DATA ROWS start

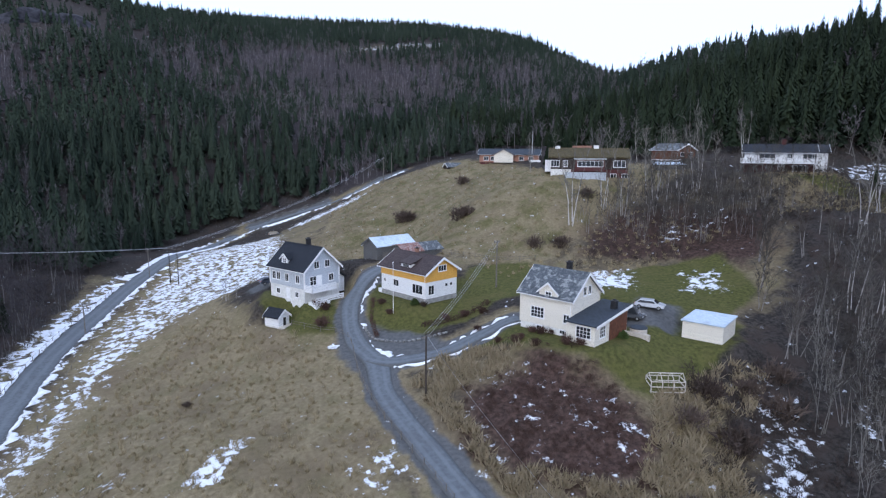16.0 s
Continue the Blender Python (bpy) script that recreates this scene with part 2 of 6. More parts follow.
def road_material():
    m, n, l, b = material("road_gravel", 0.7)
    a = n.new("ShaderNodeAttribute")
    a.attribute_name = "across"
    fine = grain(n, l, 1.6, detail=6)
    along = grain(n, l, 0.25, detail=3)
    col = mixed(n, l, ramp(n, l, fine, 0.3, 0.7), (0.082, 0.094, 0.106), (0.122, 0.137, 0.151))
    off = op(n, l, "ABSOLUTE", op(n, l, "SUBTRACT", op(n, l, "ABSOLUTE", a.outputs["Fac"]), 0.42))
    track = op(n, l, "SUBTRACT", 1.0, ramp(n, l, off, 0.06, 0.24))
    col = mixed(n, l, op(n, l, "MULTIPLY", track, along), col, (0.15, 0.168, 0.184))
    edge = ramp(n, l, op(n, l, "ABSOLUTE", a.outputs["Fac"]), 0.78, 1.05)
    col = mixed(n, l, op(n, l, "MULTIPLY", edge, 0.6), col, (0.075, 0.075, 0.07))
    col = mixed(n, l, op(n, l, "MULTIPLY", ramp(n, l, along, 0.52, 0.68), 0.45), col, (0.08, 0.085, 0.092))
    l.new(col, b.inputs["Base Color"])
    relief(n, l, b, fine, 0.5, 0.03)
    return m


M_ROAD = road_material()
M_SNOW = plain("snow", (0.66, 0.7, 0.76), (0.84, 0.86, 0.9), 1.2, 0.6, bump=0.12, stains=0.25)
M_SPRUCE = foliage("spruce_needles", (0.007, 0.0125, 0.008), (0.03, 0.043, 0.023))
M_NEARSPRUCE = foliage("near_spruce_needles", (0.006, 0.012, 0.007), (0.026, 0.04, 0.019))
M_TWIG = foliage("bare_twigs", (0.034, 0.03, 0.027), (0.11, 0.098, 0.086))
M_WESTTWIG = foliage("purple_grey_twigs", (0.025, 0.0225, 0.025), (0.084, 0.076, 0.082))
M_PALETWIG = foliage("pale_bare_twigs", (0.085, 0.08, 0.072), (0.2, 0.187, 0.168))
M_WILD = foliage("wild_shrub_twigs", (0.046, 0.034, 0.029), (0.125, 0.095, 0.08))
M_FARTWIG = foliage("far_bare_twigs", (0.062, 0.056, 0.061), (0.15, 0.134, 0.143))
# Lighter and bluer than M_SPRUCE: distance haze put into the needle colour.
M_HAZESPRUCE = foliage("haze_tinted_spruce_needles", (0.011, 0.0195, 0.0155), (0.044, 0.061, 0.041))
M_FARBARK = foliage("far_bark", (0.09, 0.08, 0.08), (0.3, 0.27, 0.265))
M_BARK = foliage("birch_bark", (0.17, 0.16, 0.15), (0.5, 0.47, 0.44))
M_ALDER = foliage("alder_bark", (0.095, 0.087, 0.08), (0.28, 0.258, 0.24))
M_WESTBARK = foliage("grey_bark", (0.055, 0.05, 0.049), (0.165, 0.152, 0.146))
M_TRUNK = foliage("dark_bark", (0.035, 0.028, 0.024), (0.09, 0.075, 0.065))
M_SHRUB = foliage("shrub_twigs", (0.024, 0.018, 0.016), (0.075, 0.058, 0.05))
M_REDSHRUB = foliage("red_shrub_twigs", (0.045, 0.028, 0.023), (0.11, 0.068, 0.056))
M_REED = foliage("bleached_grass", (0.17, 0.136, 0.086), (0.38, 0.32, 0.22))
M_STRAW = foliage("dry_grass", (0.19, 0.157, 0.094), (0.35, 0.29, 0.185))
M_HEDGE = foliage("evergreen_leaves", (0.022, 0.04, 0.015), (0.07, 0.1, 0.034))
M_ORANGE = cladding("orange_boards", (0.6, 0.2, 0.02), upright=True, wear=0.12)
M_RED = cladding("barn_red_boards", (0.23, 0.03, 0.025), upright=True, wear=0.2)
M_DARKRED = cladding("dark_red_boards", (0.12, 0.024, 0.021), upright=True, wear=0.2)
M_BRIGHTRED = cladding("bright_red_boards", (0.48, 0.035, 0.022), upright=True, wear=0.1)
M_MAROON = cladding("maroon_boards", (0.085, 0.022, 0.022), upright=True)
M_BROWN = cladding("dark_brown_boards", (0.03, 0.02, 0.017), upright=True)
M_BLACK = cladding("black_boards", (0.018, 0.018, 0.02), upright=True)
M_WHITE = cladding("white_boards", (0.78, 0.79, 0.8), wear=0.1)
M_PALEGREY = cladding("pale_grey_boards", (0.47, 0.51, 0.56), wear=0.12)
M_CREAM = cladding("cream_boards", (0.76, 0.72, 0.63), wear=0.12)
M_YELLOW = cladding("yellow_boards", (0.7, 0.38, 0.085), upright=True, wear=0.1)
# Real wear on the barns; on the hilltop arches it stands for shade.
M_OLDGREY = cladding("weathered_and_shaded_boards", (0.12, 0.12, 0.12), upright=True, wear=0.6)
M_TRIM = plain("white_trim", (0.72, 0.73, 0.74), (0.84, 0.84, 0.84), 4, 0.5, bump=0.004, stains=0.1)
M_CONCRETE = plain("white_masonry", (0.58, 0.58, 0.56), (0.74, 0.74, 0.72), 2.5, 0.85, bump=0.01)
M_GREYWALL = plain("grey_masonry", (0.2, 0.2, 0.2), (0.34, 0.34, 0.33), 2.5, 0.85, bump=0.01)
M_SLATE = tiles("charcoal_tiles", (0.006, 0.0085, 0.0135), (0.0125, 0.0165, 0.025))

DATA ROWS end
DATA ROWS start

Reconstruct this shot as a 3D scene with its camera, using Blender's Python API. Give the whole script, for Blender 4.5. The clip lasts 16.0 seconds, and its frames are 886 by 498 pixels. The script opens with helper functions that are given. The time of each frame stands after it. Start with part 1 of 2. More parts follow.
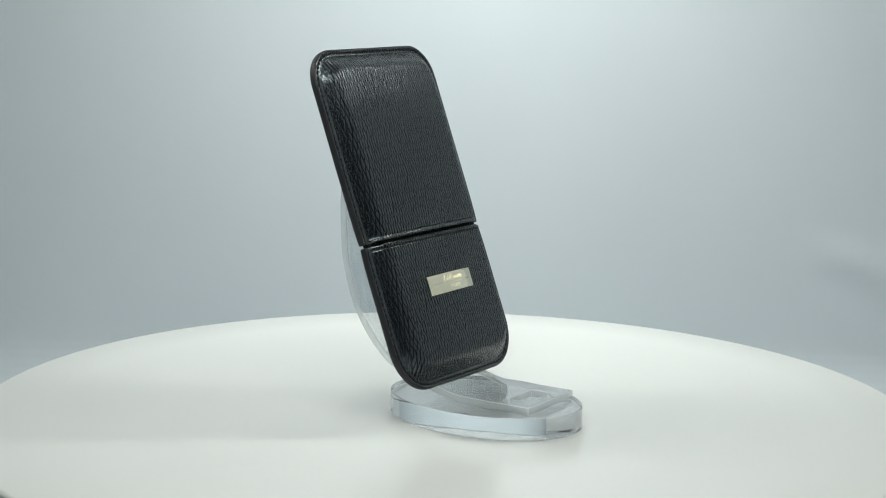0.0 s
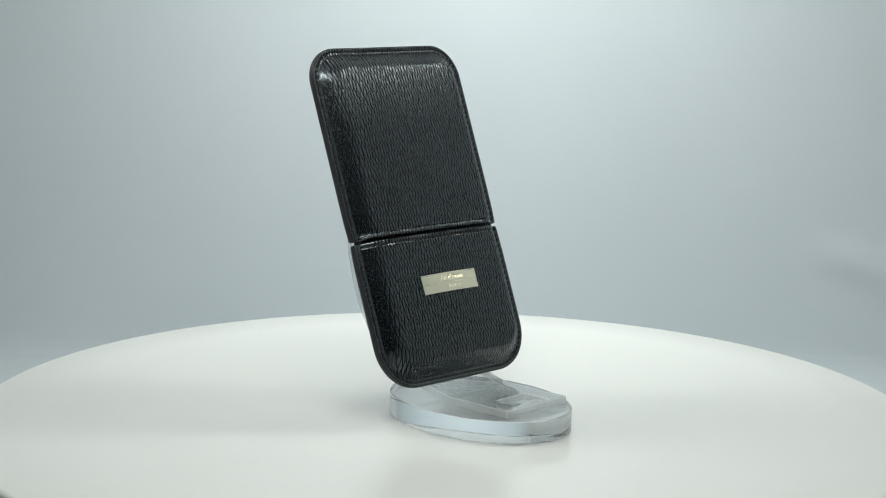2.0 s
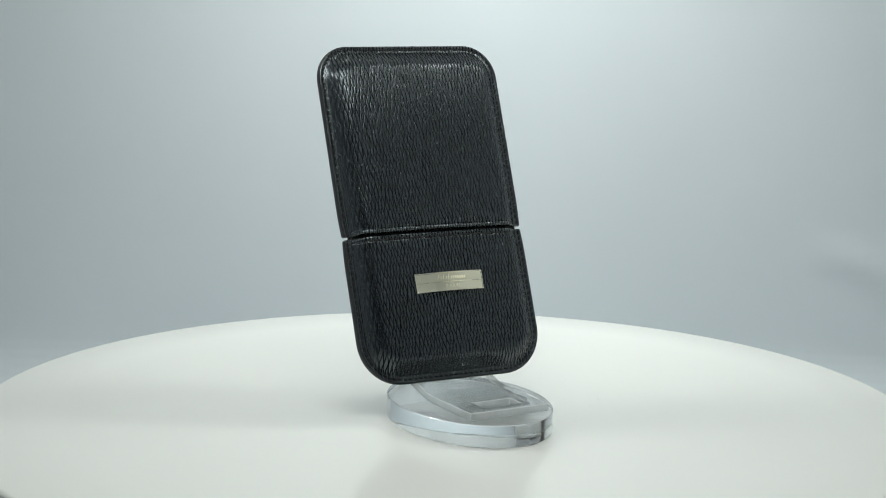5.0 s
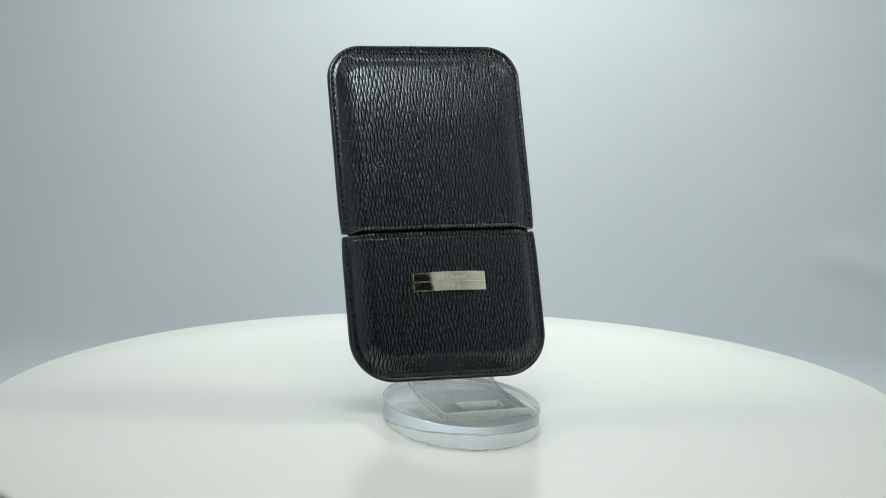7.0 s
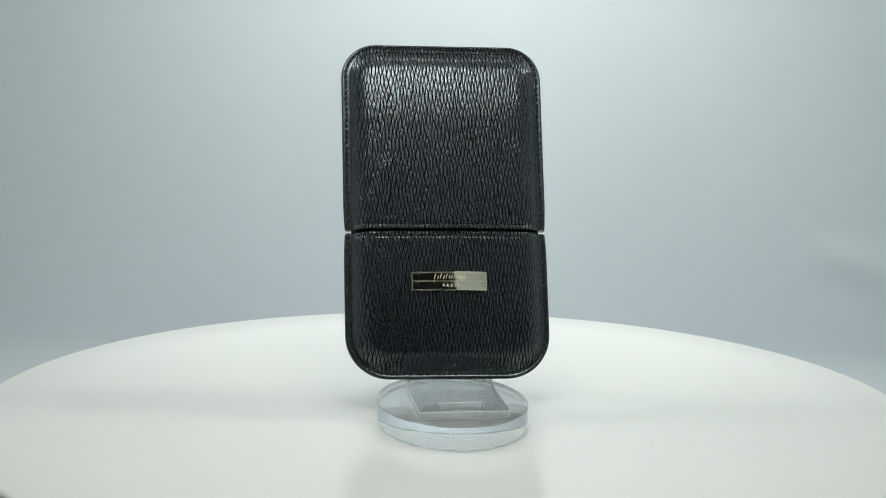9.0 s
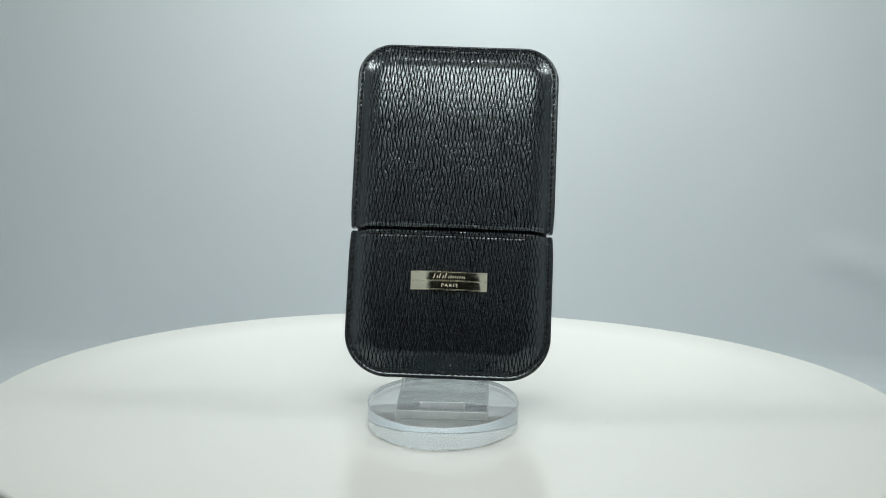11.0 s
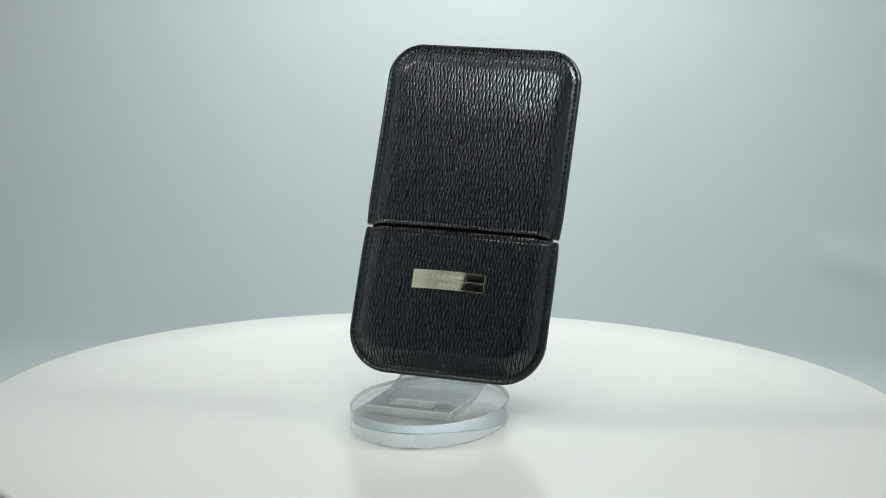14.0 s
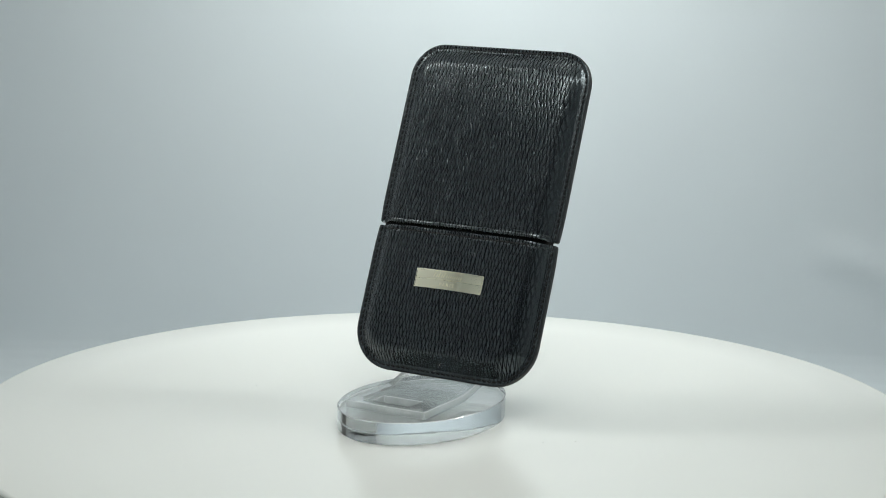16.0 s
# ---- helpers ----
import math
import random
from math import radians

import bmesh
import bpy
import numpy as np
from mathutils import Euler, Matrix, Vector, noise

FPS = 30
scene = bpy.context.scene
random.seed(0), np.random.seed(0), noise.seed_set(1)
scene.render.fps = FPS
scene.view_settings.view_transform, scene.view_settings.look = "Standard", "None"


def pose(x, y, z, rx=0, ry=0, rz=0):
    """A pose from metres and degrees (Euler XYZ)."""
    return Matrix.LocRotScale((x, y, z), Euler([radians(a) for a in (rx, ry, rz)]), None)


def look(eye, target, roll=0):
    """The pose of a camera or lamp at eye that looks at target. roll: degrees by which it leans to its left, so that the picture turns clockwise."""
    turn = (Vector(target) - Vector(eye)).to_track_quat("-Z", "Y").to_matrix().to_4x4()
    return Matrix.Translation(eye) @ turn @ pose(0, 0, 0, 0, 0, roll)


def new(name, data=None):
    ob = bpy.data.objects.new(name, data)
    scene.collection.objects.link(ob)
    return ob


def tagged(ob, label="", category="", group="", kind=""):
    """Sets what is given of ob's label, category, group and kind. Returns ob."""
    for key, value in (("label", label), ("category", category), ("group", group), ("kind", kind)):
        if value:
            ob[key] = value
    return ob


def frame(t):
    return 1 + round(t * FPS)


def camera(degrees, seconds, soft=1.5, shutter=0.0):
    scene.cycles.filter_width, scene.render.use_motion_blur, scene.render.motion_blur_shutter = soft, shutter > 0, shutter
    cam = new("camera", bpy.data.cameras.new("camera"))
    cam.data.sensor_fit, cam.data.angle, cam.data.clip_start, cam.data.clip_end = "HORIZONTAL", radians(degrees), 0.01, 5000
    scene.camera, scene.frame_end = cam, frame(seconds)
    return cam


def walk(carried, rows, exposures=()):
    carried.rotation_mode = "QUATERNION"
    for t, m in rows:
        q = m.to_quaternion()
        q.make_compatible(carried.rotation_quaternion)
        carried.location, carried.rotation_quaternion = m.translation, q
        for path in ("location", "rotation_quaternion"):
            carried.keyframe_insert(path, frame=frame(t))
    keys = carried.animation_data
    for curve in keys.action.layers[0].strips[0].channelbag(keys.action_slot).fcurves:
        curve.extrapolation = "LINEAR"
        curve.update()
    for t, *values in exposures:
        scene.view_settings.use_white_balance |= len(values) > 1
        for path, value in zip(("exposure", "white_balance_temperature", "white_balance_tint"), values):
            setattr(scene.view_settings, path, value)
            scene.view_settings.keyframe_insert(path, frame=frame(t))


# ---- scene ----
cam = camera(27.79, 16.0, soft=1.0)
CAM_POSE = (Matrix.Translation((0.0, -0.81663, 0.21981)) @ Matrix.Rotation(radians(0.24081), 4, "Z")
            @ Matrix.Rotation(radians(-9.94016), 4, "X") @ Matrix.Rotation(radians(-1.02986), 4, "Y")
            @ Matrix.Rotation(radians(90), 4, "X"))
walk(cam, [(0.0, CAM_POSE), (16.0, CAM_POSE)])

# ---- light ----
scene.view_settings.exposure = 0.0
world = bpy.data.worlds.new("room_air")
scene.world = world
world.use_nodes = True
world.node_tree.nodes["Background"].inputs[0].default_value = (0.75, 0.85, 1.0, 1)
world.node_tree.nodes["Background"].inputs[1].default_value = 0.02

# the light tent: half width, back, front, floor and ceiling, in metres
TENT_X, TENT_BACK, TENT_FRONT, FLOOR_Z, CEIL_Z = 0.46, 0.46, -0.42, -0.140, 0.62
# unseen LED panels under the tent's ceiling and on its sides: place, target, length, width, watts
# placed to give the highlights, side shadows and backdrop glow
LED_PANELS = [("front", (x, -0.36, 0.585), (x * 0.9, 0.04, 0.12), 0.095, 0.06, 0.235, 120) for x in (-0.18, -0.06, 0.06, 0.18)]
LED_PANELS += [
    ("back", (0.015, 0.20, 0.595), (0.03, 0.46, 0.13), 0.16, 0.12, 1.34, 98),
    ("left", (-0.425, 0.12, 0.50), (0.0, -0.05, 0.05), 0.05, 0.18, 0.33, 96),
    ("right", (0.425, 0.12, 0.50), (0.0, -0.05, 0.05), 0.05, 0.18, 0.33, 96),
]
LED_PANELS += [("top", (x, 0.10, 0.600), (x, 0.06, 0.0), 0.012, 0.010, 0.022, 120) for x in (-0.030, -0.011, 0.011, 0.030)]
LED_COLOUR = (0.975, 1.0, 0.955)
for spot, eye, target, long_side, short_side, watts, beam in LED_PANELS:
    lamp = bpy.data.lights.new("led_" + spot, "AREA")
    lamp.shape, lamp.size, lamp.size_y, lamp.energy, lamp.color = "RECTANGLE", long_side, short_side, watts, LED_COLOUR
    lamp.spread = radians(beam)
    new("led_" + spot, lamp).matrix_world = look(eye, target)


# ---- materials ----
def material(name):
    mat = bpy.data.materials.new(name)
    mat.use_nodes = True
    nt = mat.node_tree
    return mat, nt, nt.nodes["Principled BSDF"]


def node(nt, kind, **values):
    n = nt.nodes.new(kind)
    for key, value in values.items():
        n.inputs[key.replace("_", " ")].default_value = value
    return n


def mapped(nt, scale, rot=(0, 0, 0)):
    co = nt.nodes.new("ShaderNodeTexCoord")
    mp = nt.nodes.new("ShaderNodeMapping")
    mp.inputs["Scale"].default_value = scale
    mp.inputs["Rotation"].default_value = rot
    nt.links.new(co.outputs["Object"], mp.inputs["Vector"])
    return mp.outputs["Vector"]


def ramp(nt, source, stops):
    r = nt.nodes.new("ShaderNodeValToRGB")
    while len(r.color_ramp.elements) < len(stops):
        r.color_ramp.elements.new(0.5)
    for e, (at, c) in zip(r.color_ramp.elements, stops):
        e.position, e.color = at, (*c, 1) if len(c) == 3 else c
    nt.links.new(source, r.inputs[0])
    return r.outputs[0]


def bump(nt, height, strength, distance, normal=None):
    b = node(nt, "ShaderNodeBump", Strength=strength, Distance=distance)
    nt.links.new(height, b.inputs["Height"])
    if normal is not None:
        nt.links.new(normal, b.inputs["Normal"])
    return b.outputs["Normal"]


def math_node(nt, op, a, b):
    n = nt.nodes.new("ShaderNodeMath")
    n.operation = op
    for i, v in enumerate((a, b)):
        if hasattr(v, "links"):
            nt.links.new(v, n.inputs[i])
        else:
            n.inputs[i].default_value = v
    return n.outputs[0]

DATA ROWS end

▸ TASK DESCRIPTION
From the data above, copy each line where the string "degrees" appears.

▸ TASK RESPONSE
    """A pose from metres and degrees (Euler XYZ)."""
    """The pose of a camera or lamp at eye that looks at target. roll: degrees by which it leans to its left, so that the picture turns clockwise."""
def camera(degrees, seconds, soft=1.5, shutter=0.0):
    cam.data.sensor_fit, cam.data.angle, cam.data.clip_start, cam.data.clip_end = "HORIZONTAL", radians(degrees), 0.01, 5000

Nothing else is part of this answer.